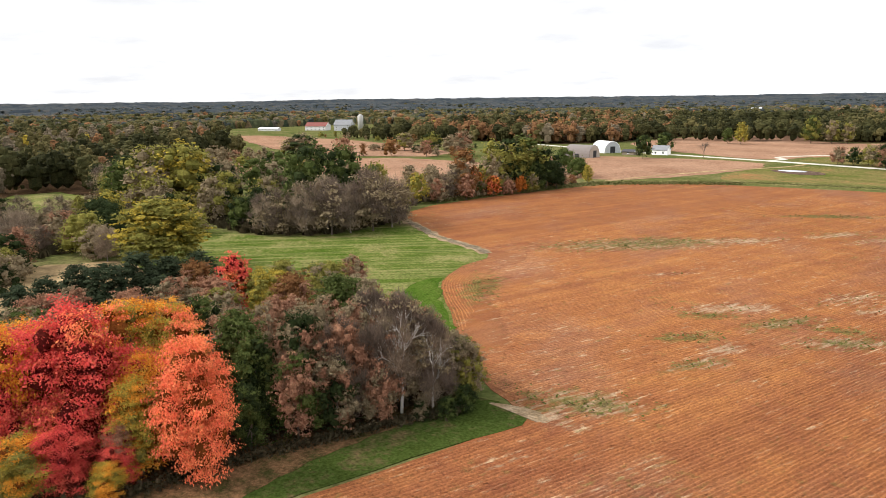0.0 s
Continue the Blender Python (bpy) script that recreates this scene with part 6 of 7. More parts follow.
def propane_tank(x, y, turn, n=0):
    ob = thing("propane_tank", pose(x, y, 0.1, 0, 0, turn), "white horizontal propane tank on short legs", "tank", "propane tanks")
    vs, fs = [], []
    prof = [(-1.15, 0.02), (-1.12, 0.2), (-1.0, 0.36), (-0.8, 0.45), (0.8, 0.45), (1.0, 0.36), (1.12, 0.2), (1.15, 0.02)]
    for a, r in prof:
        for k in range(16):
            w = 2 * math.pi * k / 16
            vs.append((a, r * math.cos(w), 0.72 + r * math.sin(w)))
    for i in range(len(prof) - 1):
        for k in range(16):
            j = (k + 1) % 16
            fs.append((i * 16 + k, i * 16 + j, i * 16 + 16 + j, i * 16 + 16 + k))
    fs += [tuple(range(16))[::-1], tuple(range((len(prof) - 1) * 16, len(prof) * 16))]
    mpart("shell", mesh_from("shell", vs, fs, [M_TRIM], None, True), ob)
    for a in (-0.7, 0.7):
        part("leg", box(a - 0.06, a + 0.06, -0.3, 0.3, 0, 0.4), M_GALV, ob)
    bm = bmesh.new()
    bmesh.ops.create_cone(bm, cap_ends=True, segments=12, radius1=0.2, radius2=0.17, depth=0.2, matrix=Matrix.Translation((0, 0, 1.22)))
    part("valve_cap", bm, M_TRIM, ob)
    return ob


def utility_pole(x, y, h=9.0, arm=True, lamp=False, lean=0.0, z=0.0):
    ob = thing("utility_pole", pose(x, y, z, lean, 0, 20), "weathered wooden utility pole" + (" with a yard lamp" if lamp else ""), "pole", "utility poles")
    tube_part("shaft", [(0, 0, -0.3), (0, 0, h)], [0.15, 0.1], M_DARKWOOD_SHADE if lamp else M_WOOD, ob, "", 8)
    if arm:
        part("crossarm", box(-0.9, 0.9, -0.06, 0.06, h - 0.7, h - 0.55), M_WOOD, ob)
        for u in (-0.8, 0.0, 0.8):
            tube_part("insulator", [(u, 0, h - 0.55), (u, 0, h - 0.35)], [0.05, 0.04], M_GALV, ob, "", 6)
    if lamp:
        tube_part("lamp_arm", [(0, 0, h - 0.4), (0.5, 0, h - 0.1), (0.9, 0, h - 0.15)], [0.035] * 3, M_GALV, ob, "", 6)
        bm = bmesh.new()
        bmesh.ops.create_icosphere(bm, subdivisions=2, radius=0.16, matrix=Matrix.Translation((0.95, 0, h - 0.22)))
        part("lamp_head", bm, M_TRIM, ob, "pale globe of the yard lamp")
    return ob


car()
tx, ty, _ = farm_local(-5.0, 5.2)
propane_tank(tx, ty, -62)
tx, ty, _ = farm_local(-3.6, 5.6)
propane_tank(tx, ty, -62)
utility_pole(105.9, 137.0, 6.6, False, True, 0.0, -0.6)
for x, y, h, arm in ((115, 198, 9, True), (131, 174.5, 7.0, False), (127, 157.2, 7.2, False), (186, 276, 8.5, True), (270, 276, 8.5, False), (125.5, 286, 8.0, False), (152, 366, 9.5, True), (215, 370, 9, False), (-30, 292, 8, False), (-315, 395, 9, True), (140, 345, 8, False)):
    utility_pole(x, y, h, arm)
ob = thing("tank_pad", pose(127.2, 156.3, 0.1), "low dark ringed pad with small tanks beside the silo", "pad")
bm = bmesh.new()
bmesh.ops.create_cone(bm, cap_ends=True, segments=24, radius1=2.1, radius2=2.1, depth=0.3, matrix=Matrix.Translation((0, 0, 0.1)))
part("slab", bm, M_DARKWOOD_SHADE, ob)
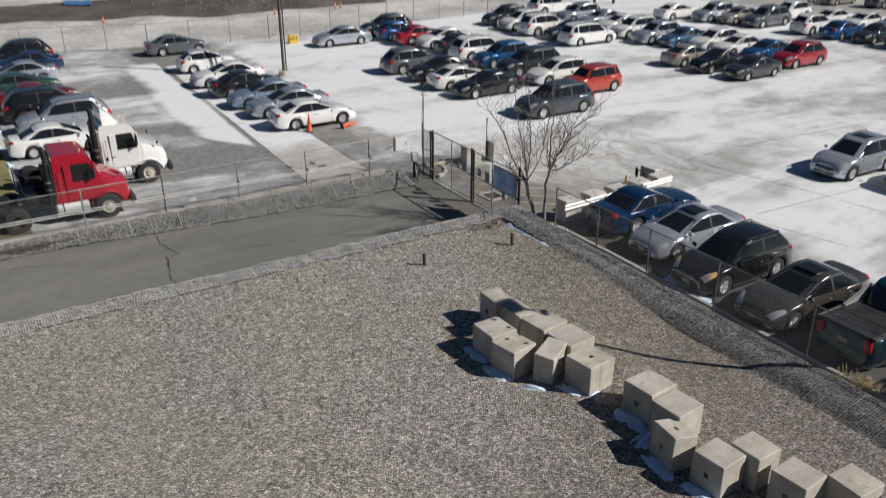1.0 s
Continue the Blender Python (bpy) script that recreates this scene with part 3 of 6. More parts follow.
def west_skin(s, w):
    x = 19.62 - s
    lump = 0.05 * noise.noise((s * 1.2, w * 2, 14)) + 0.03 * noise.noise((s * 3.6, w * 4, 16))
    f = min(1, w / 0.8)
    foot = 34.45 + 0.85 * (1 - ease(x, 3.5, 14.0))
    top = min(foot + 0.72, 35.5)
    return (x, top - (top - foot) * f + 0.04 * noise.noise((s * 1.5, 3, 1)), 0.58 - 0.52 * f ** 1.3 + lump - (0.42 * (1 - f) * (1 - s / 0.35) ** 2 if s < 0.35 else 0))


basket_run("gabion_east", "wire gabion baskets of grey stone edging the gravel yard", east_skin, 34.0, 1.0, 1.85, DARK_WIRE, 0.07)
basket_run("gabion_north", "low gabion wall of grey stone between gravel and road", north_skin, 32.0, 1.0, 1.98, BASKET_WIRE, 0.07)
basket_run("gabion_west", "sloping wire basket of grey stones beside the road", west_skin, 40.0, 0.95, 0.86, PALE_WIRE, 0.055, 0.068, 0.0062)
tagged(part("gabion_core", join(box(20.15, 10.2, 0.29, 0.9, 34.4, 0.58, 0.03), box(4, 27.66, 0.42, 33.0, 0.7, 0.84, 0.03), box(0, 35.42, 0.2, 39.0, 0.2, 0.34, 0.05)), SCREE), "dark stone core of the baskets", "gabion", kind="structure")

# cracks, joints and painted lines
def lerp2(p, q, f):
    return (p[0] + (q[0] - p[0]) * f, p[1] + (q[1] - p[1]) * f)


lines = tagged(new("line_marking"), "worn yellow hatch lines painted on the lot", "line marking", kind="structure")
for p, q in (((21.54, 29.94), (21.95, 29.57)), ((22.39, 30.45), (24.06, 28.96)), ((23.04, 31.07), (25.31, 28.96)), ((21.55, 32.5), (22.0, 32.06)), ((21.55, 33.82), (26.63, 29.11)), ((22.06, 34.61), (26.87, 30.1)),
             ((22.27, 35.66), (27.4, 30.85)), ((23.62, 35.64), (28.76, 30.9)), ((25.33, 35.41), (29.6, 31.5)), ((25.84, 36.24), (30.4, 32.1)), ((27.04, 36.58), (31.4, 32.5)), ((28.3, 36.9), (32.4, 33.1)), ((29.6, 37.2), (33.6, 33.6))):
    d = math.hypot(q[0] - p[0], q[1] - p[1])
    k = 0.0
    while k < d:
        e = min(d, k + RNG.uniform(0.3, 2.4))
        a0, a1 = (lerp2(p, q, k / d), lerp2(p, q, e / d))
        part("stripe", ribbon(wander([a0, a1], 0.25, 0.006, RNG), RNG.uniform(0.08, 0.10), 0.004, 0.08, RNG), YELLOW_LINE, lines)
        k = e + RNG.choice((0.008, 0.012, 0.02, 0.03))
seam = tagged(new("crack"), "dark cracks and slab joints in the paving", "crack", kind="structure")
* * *
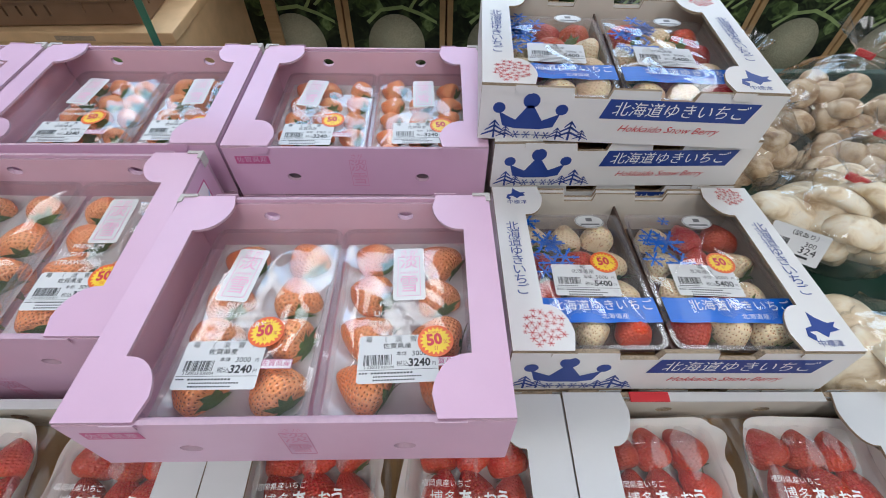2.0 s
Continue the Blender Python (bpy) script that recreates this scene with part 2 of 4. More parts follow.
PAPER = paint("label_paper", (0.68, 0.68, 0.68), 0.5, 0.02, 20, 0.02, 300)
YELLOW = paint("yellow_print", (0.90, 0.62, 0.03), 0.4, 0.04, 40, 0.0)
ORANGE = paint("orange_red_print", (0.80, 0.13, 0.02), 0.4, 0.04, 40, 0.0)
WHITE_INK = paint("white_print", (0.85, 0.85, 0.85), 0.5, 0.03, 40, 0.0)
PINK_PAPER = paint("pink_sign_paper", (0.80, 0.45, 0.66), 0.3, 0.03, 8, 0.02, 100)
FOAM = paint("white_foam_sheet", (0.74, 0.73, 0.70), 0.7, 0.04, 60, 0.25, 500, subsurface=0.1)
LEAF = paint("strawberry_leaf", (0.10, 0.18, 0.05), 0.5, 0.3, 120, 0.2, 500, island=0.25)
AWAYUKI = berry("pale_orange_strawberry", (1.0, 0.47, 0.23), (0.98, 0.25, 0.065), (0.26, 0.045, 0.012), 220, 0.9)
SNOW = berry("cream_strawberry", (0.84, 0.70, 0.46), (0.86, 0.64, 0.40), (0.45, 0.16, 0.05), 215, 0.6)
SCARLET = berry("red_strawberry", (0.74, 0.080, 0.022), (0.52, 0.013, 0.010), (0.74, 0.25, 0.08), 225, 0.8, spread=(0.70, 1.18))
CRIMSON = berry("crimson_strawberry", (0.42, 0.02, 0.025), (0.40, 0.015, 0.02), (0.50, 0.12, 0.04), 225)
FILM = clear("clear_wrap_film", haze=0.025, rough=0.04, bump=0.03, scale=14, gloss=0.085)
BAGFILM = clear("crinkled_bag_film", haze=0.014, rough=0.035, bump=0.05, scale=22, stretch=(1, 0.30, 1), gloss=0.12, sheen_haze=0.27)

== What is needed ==
Copy every line from the entries that contains the word "Blender".

== Worked answer ==
Continue the Blender Python (bpy) script that recreates this scene with part 6 of 7. More parts follow.
Continue the Blender Python (bpy) script that recreates this scene with part 3 of 6. More parts follow.
Continue the Blender Python (bpy) script that recreates this scene with part 2 of 4. More parts follow.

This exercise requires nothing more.